I tried the pork belly before the burger, while my taste buds were still fully intact and it seemed to be a great choice as it was packed with flavour, really tender and the Jack Daniels BBQ sauce had caramelised, giving it a delightfully smoky aftertaste.
The corn on the cob was juicy and the beans were just that; they weren’t quite the pit beans that I’d fallen in love with on my visit to authentic American diner Sonny Bryan’s Smokehouse, in Dallas, but the pork belly certainly wouldn’t have been out of place there.
After delaying the inevitable, I finally moved onto the Hollinwood Hangman. I tried the burger without the sauce first and it was a genuinely good burger. The chicken was cooked excellently, while the cayenne rub, jalapenos, and chilli cheese gave it just the right amount of heat.
I dipped a chip in the very red sauce and to be honest, I was initially underwhelmed, so much so that I proceeded to pour it onto the burger. This was a mistake.
After taking a couple hefty bites, the spice really started to take hold. My lips were burning, I was sweating and my decision to order a Fanta (£3.25) rather than a milk was evidently a school error of epic proportions.

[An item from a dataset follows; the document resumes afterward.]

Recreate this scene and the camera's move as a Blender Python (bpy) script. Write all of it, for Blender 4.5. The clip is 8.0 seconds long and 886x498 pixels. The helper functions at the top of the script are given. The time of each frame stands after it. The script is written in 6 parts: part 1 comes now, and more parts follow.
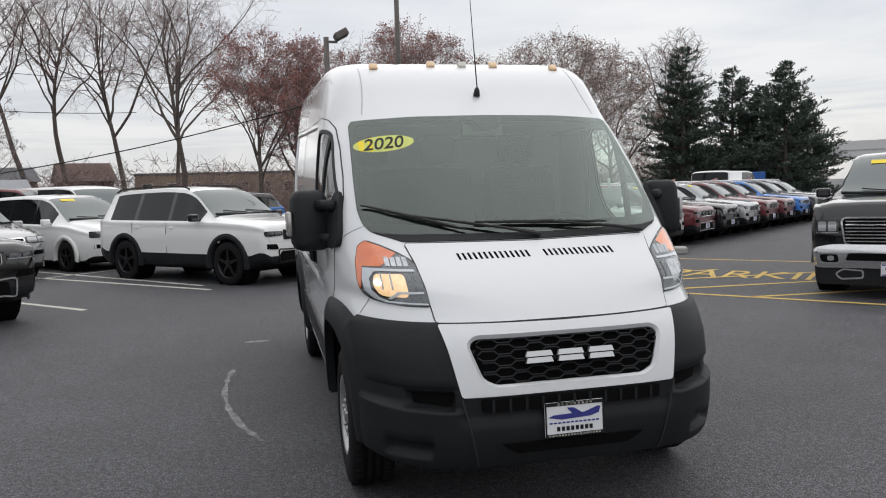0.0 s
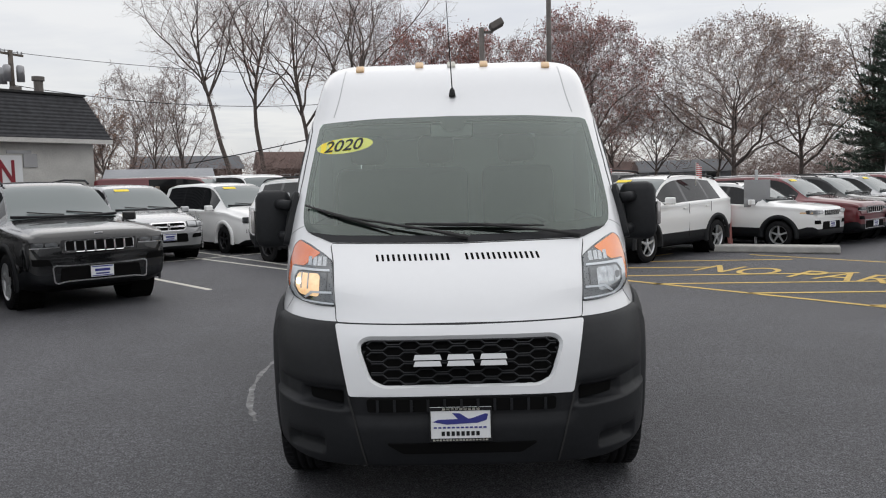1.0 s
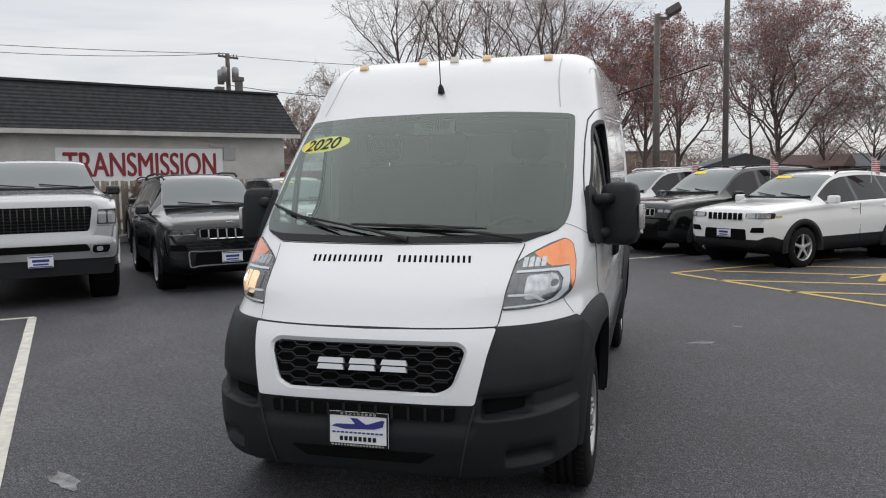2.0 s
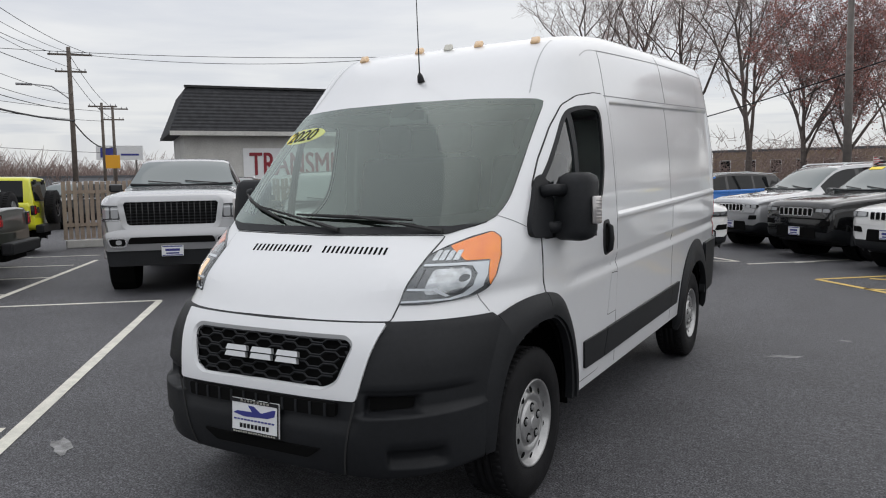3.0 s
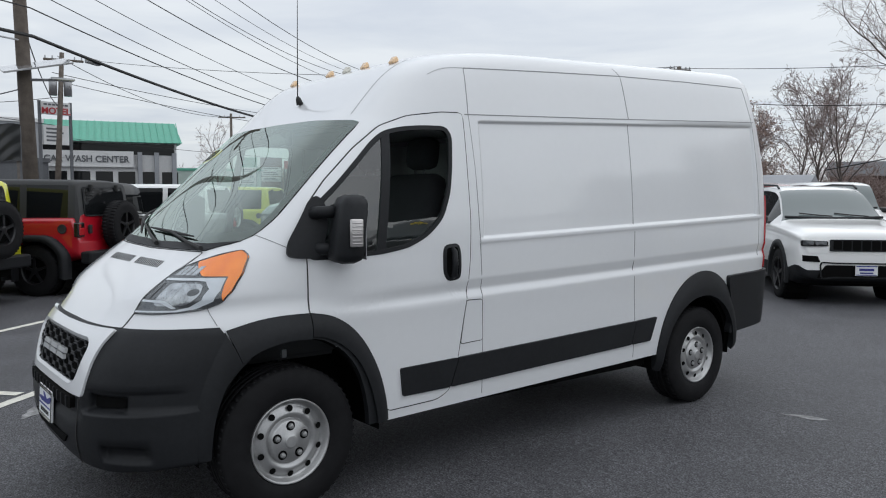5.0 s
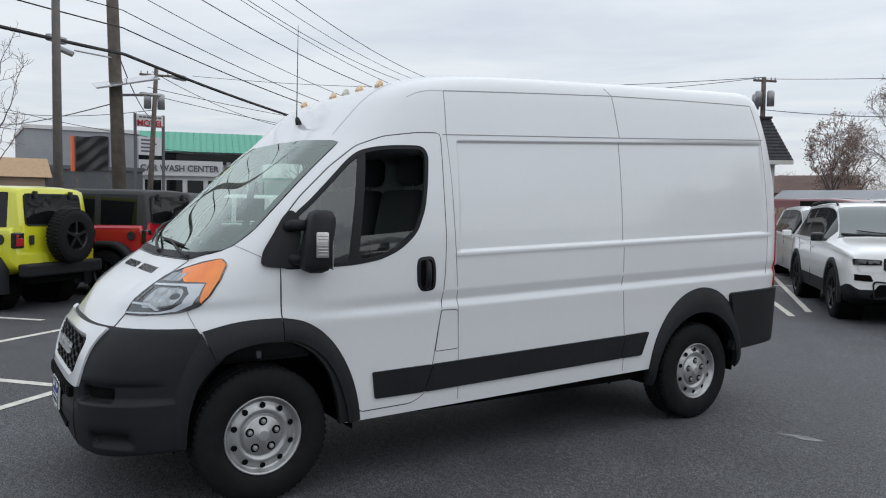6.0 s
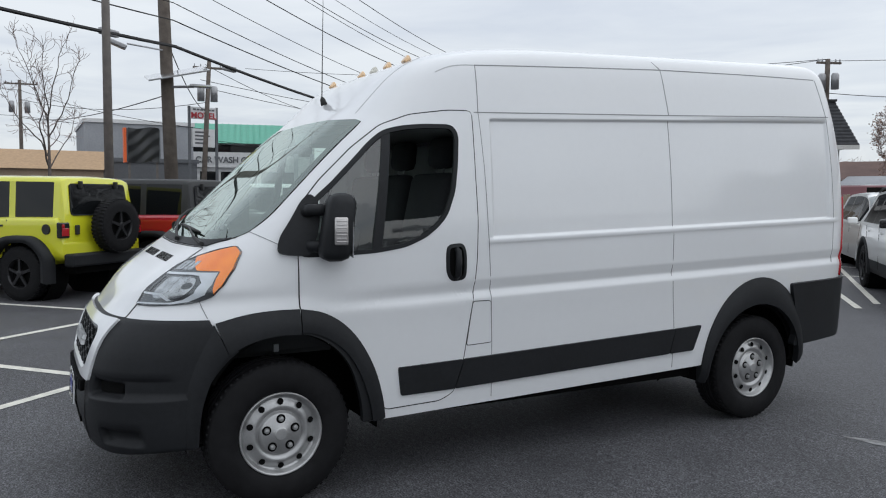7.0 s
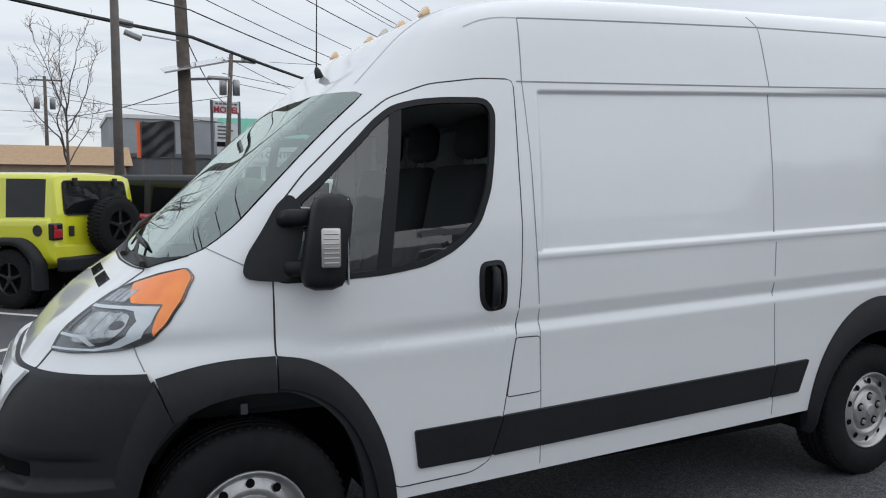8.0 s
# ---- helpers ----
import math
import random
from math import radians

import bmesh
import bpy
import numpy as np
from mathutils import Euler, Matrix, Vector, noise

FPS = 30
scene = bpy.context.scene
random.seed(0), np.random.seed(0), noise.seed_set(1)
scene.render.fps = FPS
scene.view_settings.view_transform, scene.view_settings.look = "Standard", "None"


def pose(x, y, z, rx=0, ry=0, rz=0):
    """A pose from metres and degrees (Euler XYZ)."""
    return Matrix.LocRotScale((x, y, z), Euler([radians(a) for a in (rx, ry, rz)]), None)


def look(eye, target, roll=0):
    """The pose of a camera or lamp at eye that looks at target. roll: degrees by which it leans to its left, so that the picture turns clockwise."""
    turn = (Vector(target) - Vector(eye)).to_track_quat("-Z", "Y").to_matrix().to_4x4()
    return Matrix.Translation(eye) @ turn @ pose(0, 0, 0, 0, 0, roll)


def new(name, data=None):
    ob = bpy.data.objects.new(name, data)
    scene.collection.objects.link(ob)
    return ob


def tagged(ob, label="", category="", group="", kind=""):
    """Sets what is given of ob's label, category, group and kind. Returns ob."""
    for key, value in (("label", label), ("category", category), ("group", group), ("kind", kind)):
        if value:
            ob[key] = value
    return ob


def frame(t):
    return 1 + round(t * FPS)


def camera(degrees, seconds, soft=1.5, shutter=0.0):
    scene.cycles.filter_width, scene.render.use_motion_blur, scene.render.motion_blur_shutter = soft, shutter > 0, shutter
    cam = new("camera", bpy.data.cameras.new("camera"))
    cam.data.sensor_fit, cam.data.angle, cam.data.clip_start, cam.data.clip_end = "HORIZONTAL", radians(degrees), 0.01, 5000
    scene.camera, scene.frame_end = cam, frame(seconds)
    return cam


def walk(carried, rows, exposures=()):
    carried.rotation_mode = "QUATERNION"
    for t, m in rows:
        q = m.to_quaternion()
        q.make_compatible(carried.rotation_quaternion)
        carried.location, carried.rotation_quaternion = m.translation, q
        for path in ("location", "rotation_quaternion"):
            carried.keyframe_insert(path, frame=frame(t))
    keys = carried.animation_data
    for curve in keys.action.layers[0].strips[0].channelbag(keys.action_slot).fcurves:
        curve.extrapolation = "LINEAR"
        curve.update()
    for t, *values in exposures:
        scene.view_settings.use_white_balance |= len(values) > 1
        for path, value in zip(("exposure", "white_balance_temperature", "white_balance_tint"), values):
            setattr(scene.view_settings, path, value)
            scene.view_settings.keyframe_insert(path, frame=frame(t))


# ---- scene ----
cam = camera(59.6, 8.0, soft=1.1)
PATH = [
    (0, (-1.371, -4.133, 1.564), (-0.913, -2.192, 1.412), -1.8),
    (0.5, (-0.73, -4.249, 1.574), (-0.5, -2.269, 1.413), -1.6),
    (1, (-0.047, -4.344, 1.607), (-0.067, -2.351, 1.436), -1.4),
    (1.5, (0.605, -4.208, 1.609), (0.331, -2.235, 1.431), -1.2),
    (2, (1.258, -4.057, 1.623), (0.727, -2.137, 1.442), -1.0),
    (2.2, (1.492, -3.946, 1.596), (0.862, -2.056, 1.414), -0.9),
    (3.3, (2.717, -3.148, 1.553), (1.6, -1.498, 1.378), -1.0),
    (3.5, (2.894, -2.94, 1.578), (1.704, -1.343, 1.4), -0.9),
    (4, (3.383, -2.475, 1.573), (2.039, -1.004, 1.406), -0.9),
    (4.5, (3.847, -2.04, 1.557), (2.372, -0.696, 1.412), -0.5),
    (5, (4.346, -1.739, 1.577), (2.78, -0.502, 1.442), 0.1),
    (5.2, (4.505, -1.654, 1.588), (2.911, -0.453, 1.468), 0.2),
    (6.5, (4.992, -1.235, 1.61), (3.258, -0.245, 1.486), 0.8),
    (7, (4.707, -1.103, 1.572), (2.949, -0.159, 1.437), 0.4),
    (7.5, (4.212, -0.874, 1.569), (2.438, 0.039, 1.424), 0.0),
    (8, (3.696, -0.585, 1.598), (1.908, 0.297, 1.446), -0.0),
]
walk(cam, [(t, look(eye, target, roll)) for t, eye, target, roll in PATH], [(0, 0.36, 6550, 10), (3.5, 0.34, 6450, 10), (5.0, 0.34, 6200, 8), (8.0, 0.36, 6150, 8)])

# ---- world, sun, exposure ----
world = bpy.data.worlds.new("sky")
scene.world = world
world.use_nodes = True
wn, wl = world.node_tree.nodes, world.node_tree.links
wn.clear()
wout, wbg = wn.new("ShaderNodeOutputWorld"), wn.new("ShaderNodeBackground")
sky = wn.new("ShaderNodeTexSky")
sky.sky_type = "NISHITA"
sky.sun_disc = False
sky.sun_elevation, sky.sun_rotation = radians(51), radians(28.6)
sky_dim = wn.new("ShaderNodeVectorMath")
sky_dim.operation = "SCALE"
sky_dim.inputs["Scale"].default_value = 0.10
wl.new(sky.outputs[0], sky_dim.inputs[0])
wco = wn.new("ShaderNodeTexCoord")
wsep = wn.new("ShaderNodeSeparateXYZ")
wl.new(wco.outputs["Generated"], wsep.inputs[0])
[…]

The heat was a grower and only got worse as the seconds, which felt like minutes, passed. It really lingered as well, meaning that I couldn’t even offer my taste buds the the delicious pork belly as something of an olive branch.
Eventually it ceased and I managed a few more chips before calling it a day and collecting the bill, which came to a reasonable £28.15.
Despite the temporary pain that the Hollinwood Hangman put me through, I’d definitely visit the Old School BBQ Bus again. It seems a fantastic place to spend an evening and unwind with a few drinks, and if the pork belly was anything to go by then I still need to sample the ribs, the pulled pork, the brisket, the wings, the loaded fries… you get the idea.